Brief
Return the listing below unchanged, minus its pictures.

--- start of Data provided ---

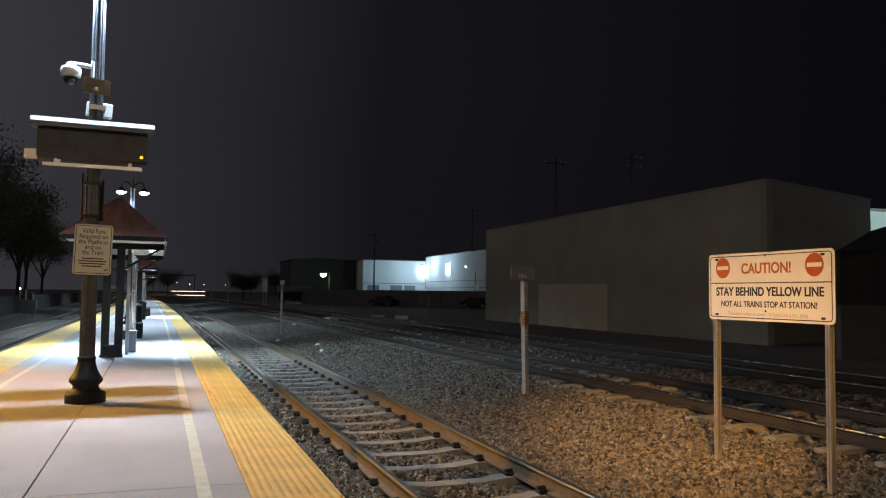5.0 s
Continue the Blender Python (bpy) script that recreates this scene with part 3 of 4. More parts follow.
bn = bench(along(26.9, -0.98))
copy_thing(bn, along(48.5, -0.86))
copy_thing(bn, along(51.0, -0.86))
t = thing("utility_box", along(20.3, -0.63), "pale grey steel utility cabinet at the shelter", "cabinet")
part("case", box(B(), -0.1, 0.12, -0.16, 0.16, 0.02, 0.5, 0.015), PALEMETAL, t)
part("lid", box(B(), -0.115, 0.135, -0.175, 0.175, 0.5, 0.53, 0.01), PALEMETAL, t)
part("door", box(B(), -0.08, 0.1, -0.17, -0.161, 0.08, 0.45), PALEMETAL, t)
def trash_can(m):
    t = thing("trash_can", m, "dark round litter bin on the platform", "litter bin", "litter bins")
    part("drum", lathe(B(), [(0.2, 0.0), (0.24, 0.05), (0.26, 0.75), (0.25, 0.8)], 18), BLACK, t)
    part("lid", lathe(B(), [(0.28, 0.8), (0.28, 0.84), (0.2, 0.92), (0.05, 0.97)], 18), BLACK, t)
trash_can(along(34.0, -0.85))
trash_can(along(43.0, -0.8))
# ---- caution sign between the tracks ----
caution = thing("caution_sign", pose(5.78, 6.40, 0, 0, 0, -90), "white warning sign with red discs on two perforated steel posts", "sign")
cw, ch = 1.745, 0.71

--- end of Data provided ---

Right answer
5.0 s
Continue the Blender Python (bpy) script that recreates this scene with part 3 of 4. More parts follow.
bn = bench(along(26.9, -0.98))
copy_thing(bn, along(48.5, -0.86))
copy_thing(bn, along(51.0, -0.86))
t = thing("utility_box", along(20.3, -0.63), "pale grey steel utility cabinet at the shelter", "cabinet")
part("case", box(B(), -0.1, 0.12, -0.16, 0.16, 0.02, 0.5, 0.015), PALEMETAL, t)
part("lid", box(B(), -0.115, 0.135, -0.175, 0.175, 0.5, 0.53, 0.01), PALEMETAL, t)
part("door", box(B(), -0.08, 0.1, -0.17, -0.161, 0.08, 0.45), PALEMETAL, t)
def trash_can(m):
    t = thing("trash_can", m, "dark round litter bin on the platform", "litter bin", "litter bins")
    part("drum", lathe(B(), [(0.2, 0.0), (0.24, 0.05), (0.26, 0.75), (0.25, 0.8)], 18), BLACK, t)
    part("lid", lathe(B(), [(0.28, 0.8), (0.28, 0.84), (0.2, 0.92), (0.05, 0.97)], 18), BLACK, t)
trash_can(along(34.0, -0.85))
trash_can(along(43.0, -0.8))
# ---- caution sign between the tracks ----
caution = thing("caution_sign", pose(5.78, 6.40, 0, 0, 0, -90), "white warning sign with red discs on two perforated steel posts", "sign")
cw, ch = 1.745, 0.71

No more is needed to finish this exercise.